** BEGIN Data lines **

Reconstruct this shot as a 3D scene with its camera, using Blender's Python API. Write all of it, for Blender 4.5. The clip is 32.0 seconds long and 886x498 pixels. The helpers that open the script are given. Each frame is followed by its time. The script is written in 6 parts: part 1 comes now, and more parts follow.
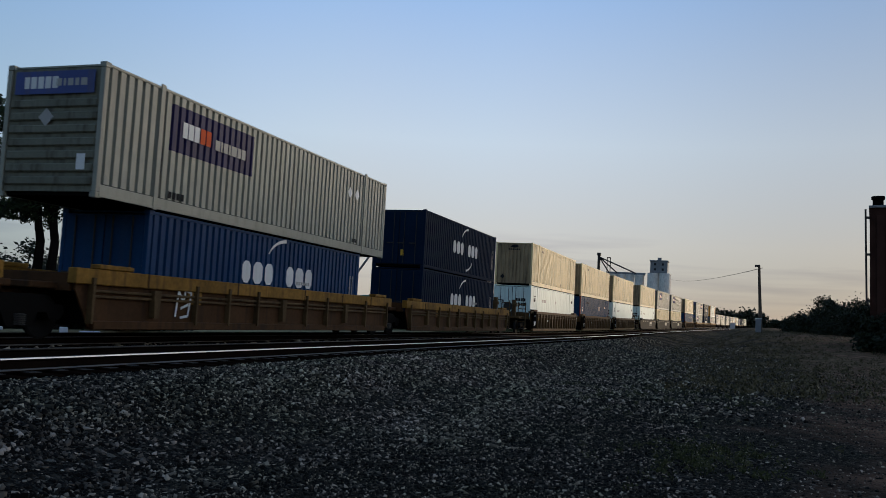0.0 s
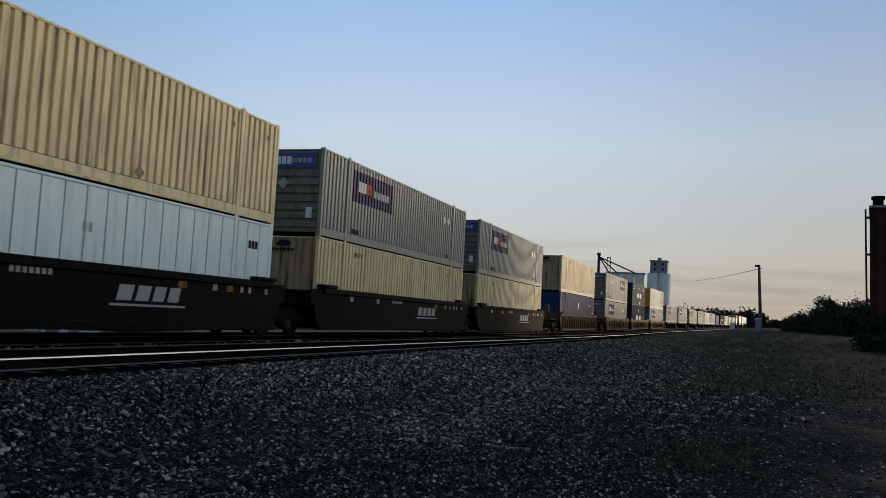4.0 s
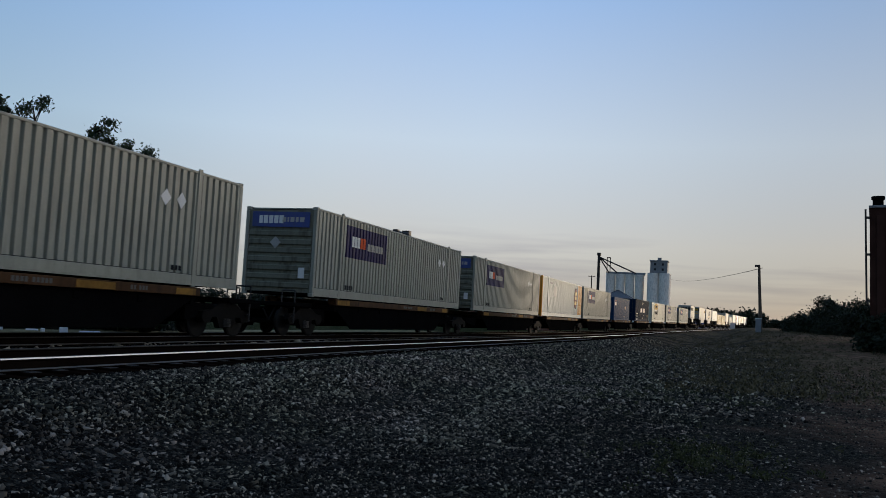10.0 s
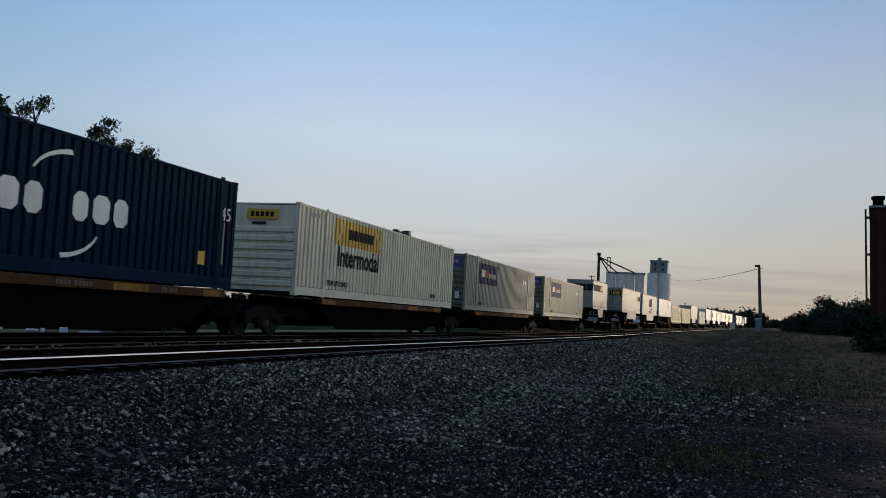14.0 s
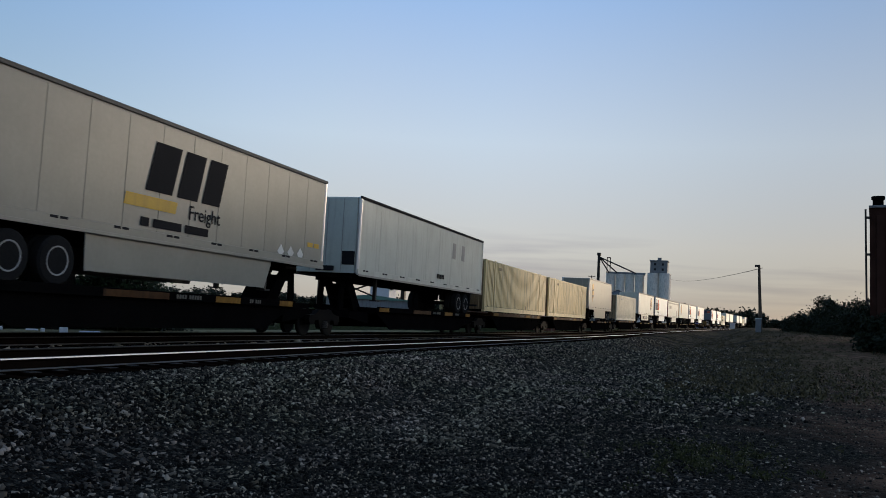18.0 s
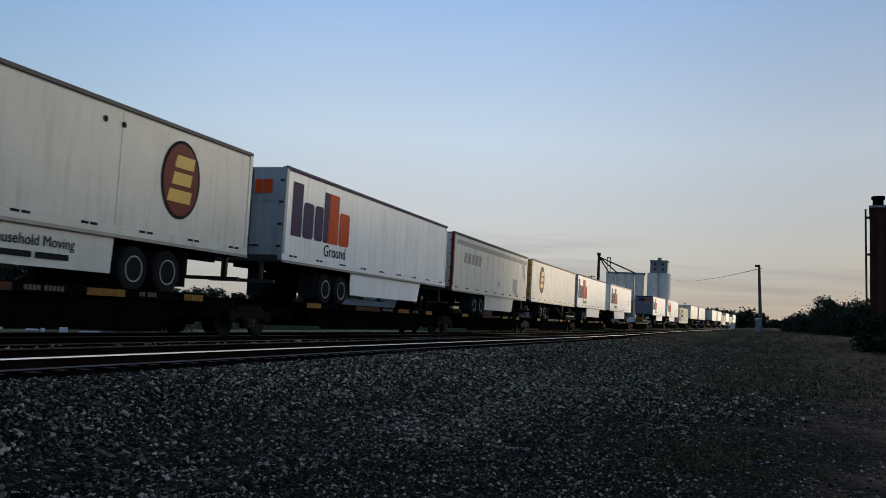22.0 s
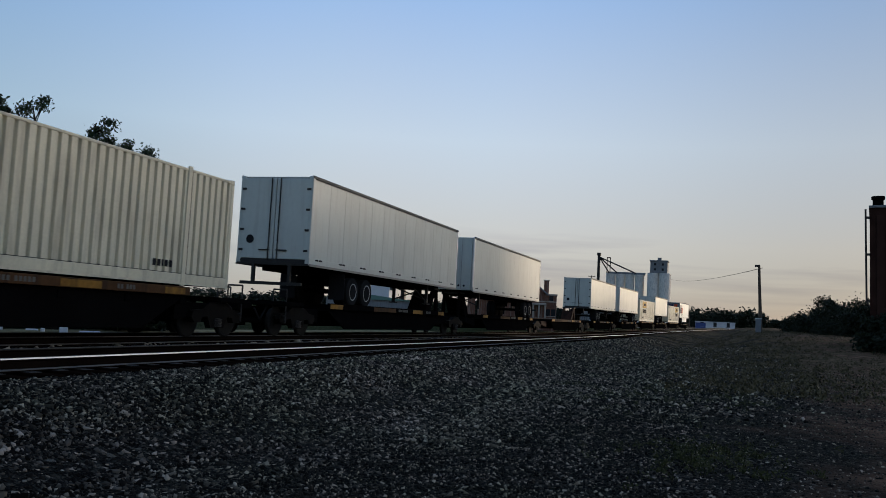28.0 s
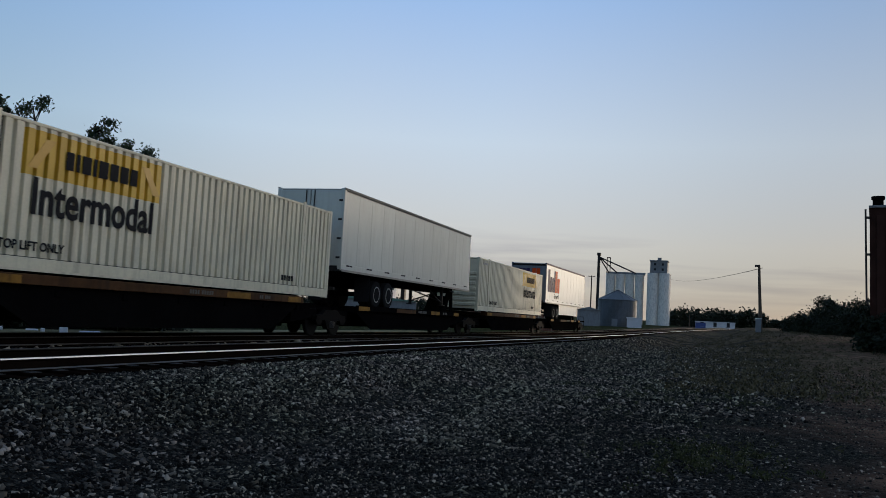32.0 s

** END Data lines **

### The task
Return the listing above in full and without alteration, excluding its pictures.

### Solution to this problem
Reconstruct this shot as a 3D scene with its camera, using Blender's Python API. Write all of it, for Blender 4.5. The clip is 32.0 seconds long and 886x498 pixels. The helpers that open the script are given. Each frame is followed by its time. The script is written in 6 parts: part 1 comes now, and more parts follow.
0.0 s
4.0 s
10.0 s
14.0 s
18.0 s
22.0 s
28.0 s
32.0 s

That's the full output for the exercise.